Ce qui est vrai pour l’écosystème naturel l’est tout autant de l’écosystème social. Quand je suis moi sans concession, quand je respecte mes besoins sans négociation (avec moi-même s’entend, il peut être sain d’accepter des compromis avec les autres, dans ce cas, il est impératif de se demander: « comment respecterai-je mon besoin autrement ? » parce que nous sommes des êtres créatifs et nous trouvons mille manières de répondre à nos besoins, et aucune de ces manières n’est réellement tributaire d’autrui), quand je me donne comme règle éthique principale d’être à l’écoute de ce qui est bon pour moi, alors je peux exister avec autant de majesté que l’arbre, ou la terre, ou la graine, la fleur ou le ver de terre. Et alors, à mon contact, sans que je n’aie besoin de savoir ni comment ni pourquoi, les autres peuvent à leur tour s’épanouir, grandir, apprendre.

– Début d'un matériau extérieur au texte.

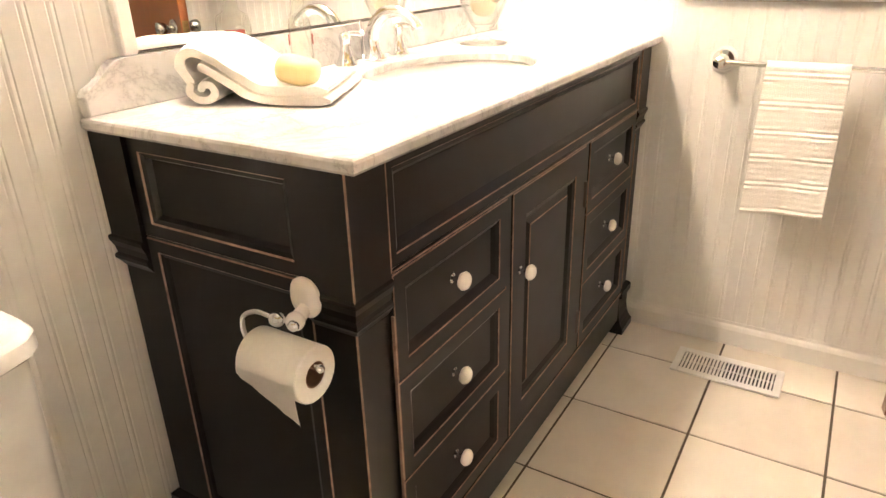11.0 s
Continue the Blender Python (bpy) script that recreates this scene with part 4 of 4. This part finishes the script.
bm = bmesh.new()
lv = []
for i in range(9):
    a = -math.pi / 2 + math.pi * i / 8
    lv.append((0.0205 * math.sin(a), 0.050 * (0.50 + 0.5 * math.cos(a) ** 0.6) if abs(i - 4) < 4 else 0.026, 0.035 * (0.5 + 0.5 * math.cos(a) ** 0.6) if abs(i - 4) < 4 else 0.017))
squarish(bm, 0, 0, lv, 28, 2.6)
bmesh.ops.transform(bm, matrix=SM, verts=bm.verts)
solid("soap_bar", bm, M_SOAP, "rounded yellow soap bar lying on the folded washcloth", "soap", smooth=True)

# ---- on the window wall ----
bar = thing("towel_bar", (XW, 0.51, 0.843), "chrome towel bar with white ceramic end posts", "towel bar")
for y in (0.727, 0.290):
    p = part("post", lathe(bmesh.new(), [(0.030, 0.0), (0.030, 0.006), (0.026, 0.012), (0.018, 0.018), (0.0125, 0.026), (0.0125, 0.048), (0.016, 0.056), (0.016, 0.068), (0.010, 0.074), (0.001, 0.076)], Matrix.Translation((XW - 0.0095, y, 0.843)) @ Matrix.Rotation(-math.pi / 2, 4, 'Y'), 24), M_CHROME, bar, "", True)
    part("ceramic_rose", lathe(bmesh.new(), [(0.036, 0.0), (0.036, 0.004), (0.031, 0.009), (0.0302, 0.0095)], Matrix.Translation((XW - 0.0093, y, 0.843)) @ Matrix.Rotation(-math.pi / 2, 4, 'Y'), 24), M_PORCELAIN, p, "white ceramic rose", True)
part("rod", tube(bmesh.new(), [(XW - 0.069, 0.290, 0.843), (XW - 0.069, 0.727, 0.843)], 0.007, 14), M_CHROME, bar, "", True)
bm = bmesh.new()
ny, ns = 22, 110
xr, zr = XW - 0.069, 0.843
front, back = 0.385, 0.33
rows = []
for j in range(ns + 1):
    s = -back + (front + back + 0.03) * j / ns
    row = []
    for i in range(ny + 1):
        v = i / ny
        y = 0.430 + 0.184 * v
        rib = (0.0014 + 0.0005 * noise.noise(Vector((y * 18, s * 22, 4)))) * math.sin(s * 2 * math.pi / 0.0150 + 0.5 * noise.noise(Vector((y * 14, s * 9, 1))))
        if s < 0:
            x, z = xr + 0.012 + 0.004 * v, zr + s
        elif s < 0.03:
            a = math.pi * (s / 0.03)
            x, z = xr + 0.0115 * math.cos(a), zr + 0.0115 * math.sin(a)
            rib *= 0.4
        else:
            d = s - 0.03
            x = xr - 0.0125 - 0.012 * d / front - 0.006 * math.sin(v * 7 + 0.8) * d / front - rib
            z = zr - d + 0.012 * (1 - v) * d / front
            y += 0.012 * (v - 0.2) * d / front - 0.02 * d * 0.4
        x += 0.0008 * noise.noise(Vector((y * 40, s * 40, 0)))
        row.append(bm.verts.new((x, y, z)))
    rows.append(row)
for a, b in zip(rows, rows[1:]):
    for i in range(ny):
        bm.faces.new((a[i], a[i + 1], b[i + 1], b[i]))
bmesh.ops.recalc_face_normals(bm, faces=bm.faces)
bmesh.ops.solidify(bm, geom=list(bm.faces), thickness=0.0035)
solid("hand_towel", bm, M_TERRY, "white ribbed terry towel hanging over the towel bar", "towel", smooth=True)

out = thing("wall_outlet", (XW, 1.147, 1.151), "white double wall plate with a switch and sockets", "wall outlet")
ox = XW - 0.0098
part("plate", new_box(ox - 0.008, ox, 1.0915, 1.2025, 1.0945, 1.2065, bevel=0.003, seg=2), M_PLASTIC, out)
for cy in (1.122, 1.173):
    f = part("insert", new_box(ox - 0.0105, ox - 0.0078, cy - 0.0165, cy + 0.0165, 1.1215, 1.1885, bevel=0.001), M_PLASTIC, out)
    for cz in ((1.1355, 1.1745) if cy < 1.15 else (1.1355,)):
        for dy in (-0.006, 0.006):
            part("slot", new_box(ox - 0.0110, ox - 0.0104, cy + dy - 0.0016, cy + dy + 0.0016, cz - 0.0055, cz + 0.0055), M_SLOT_SHADE, f)
        part("slot", new_box(ox - 0.0110, ox - 0.0104, cy - 0.0026, cy + 0.0026, cz - 0.0145, cz - 0.0095), M_SLOT_SHADE, f)
    if cy < 1.15:
        part("button", new_box(ox - 0.0118, ox - 0.0104, cy - 0.006, cy + 0.006, 1.156, 1.160), M_BLACKPLASTIC, f, "black test button")
        part("button", new_box(ox - 0.0118, ox - 0.0104, cy - 0.006, cy + 0.006, 1.151, 1.1547), M_LABEL, f, "red reset button")
    else:
        part("toggle", new_box(ox - 0.0128, ox - 0.0104, cy - 0.011, cy + 0.011, 1.1545, 1.1825, bevel=0.001), M_PLASTIC, f)
for cy in (1.122, 1.173):
    for cz in (1.1045, 1.1965):
        part("screw", lathe(bmesh.new(), [(0.003, 0.0), (0.003, 0.0012), (0.001, 0.0016)], Matrix.Translation((ox - 0.0078, cy, cz)) @ Matrix.Rotation(-math.pi / 2, 4, 'Y'), 10), M_PLASTIC, out, "", True)

# ---- paper holder on the vanity's side ----
tp = thing("paper_holder", (VX0, 0.995, 0.696), "chrome paper holder with a white ceramic plate on the vanity side", "toilet paper holder")
PX = VX0 - 0.0045
part("plate", squarish(bmesh.new(), 0, 0, [(0.0, 0.026, 0.030), (0.004, 0.026, 0.030), (0.009, 0.021, 0.025), (0.011, 0.010, 0.012)], 28, 2.2), M_PORCELAIN, tp, "white ceramic plate", True)
q = tp.children[0]
q.data.transform(Matrix.Translation(ORG[tp]))
q.data.transform(Matrix.Translation((PX, 0.995, 0.696)) @ Matrix(((0, 0, -1, 0), (1, 0, 0, 0), (0, 1, 0, 0), (0, 0, 0, 1))))
q.data.transform(Matrix.Translation(-ORG[tp]))
part("stem", tube(bmesh.new(), [(PX - 0.008, 0.993, 0.682), (PX - 0.030, 0.990, 0.675)], 0.0105, 14), M_PORCELAIN, tp, "white ceramic stem", True)
part("stem_end", ellipsoid(bmesh.new(), (PX - 0.031, 0.990, 0.675), (0.0135, 0.0135, 0.0135)), M_PORCELAIN, tp, "white ceramic stem", True)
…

Tout comme j’apprends des autres grâce à qui ils sont, exactement, dans leur réalité la plus crue.

Pour faire simple : être soi, c’est la seule manière d’être qui soit généreuse à la fois pour soi, et pour les personnes qui nous croisent, nous côtoient ou nous fréquentent dans l’intimité. Cessons de vouloir nous substituer aux autres. Exprimons nos besoins tels que nous les ressentons. Et laissons la vie faire le reste.